Understanding Central Banks: Roles, Functions, and Examples

A central bank is a key institution responsible for overseeing a country’s monetary policy and regulating its financial system. It acts as the banker to the government and commercial banks, controls the nation’s money supply, and plays a crucial role in maintaining economic stability.

1. Roles and Responsibilities

  • Monetary Policy: Central banks formulate and implement monetary policies to achieve economic objectives such as controlling inflation, stabilizing prices, and promoting economic growth.
  • Currency Issuance: They have the sole authority to issue currency and regulate its circulation in the economy.
  • Banker to the Government: Central banks manage the government’s accounts, facilitate borrowing through treasury operations, and often act as financial advisors to the government.
  • Regulatory Oversight: They supervise and regulate commercial banks and other financial institutions to ensure stability and soundness in the financial system.
  • Lender of Last Resort: During financial crises, central banks provide liquidity to banks and financial institutions to prevent systemic collapse.
  • Foreign Exchange Management: Central banks manage the country’s foreign exchange reserves and participate in foreign exchange markets to influence exchange rates.

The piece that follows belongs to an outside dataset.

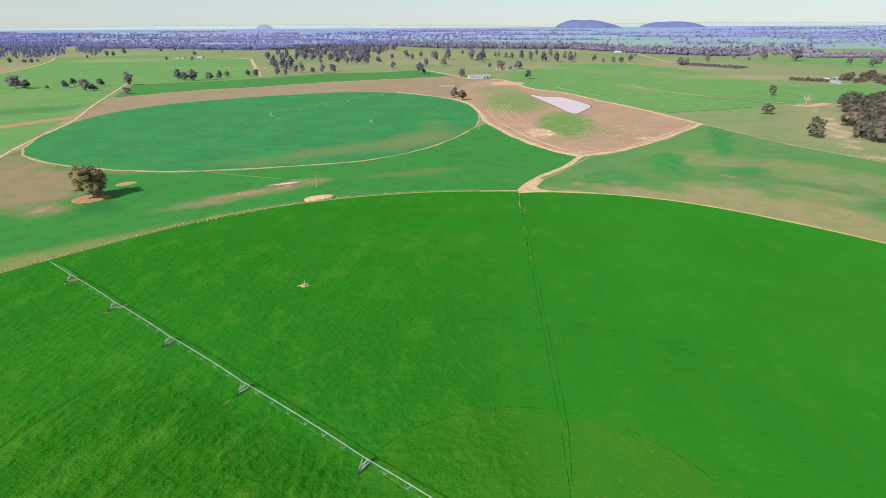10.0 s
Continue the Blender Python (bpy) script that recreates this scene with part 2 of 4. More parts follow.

2. Structure and Governance

Organizational Setup:

  • Independence: Many central banks operate independently from government influence to maintain credibility and make decisions based on economic principles rather than political considerations.
  • Governance Structure: They are typically governed by a board or committee comprising appointed officials, economists, and representatives from various sectors.

3. Examples of Central Banks

Global and Regional Examples:

  • Federal Reserve System (Fed): The central bank of the United States, consisting of 12 regional banks and the Board of Governors in Washington, D.C. It sets monetary policy, regulates banks, and promotes financial stability.
  • European Central Bank (ECB): Responsible for monetary policy in the Eurozone, managing the euro currency, and maintaining price stability across member countries.
  • Bank of England (BoE): The central bank of the United Kingdom, responsible for setting interest rates, issuing currency, and regulating financial institutions to ensure stability in the UK’s financial system.
  • Reserve Bank of India (RBI): India’s central bank, which formulates and implements monetary policy, regulates the banking sector, and issues currency to ensure financial stability and economic growth.

4. Tools and Instruments

Monetary Policy Tools:

  • Interest Rates: Central banks adjust key interest rates (like the discount rate or repo rate) to influence borrowing costs, credit availability, and economic activity.
  • Open Market Operations: They buy or sell government securities to regulate money supply and manage interest rates in the banking system.
  • Reserve Requirements: Mandating the amount of funds banks must hold as reserves helps control money supply and liquidity in the economy.

5. Impact on the Economy

Economic Effects:

  • Inflation Control: By adjusting interest rates and money supply, central banks aim to keep inflation within target levels conducive to sustainable economic growth.
  • Financial Stability: They mitigate risks, such as banking crises, by supervising banks and implementing policies that ensure a robust financial system.
  • Exchange Rate Stability: Central banks intervene in foreign exchange markets to stabilize exchange rates and promote international trade.

6. Challenges and Criticisms

Challenges in Policy Implementation:

  • Effectiveness: The effectiveness of monetary policies can vary due to global economic conditions, market expectations, and domestic fiscal policies.
  • Independence Debate: Political pressures and calls for greater central bank transparency sometimes challenge their perceived independence.
  • Global Interdependence: Economic interdependencies across countries require coordinated policies among central banks to address global economic challenges effectively.

7. Conclusion

Central banks play a pivotal role in shaping economic outcomes by influencing monetary conditions and ensuring financial stability. Their proactive management of monetary policies, currency issuance, and regulatory oversight helps maintain confidence in the financial system and supports sustainable economic growth. Understanding the functions and responsibilities of central banks is essential for grasping their impact on national and global economies, making them critical institutions in modern financial frameworks.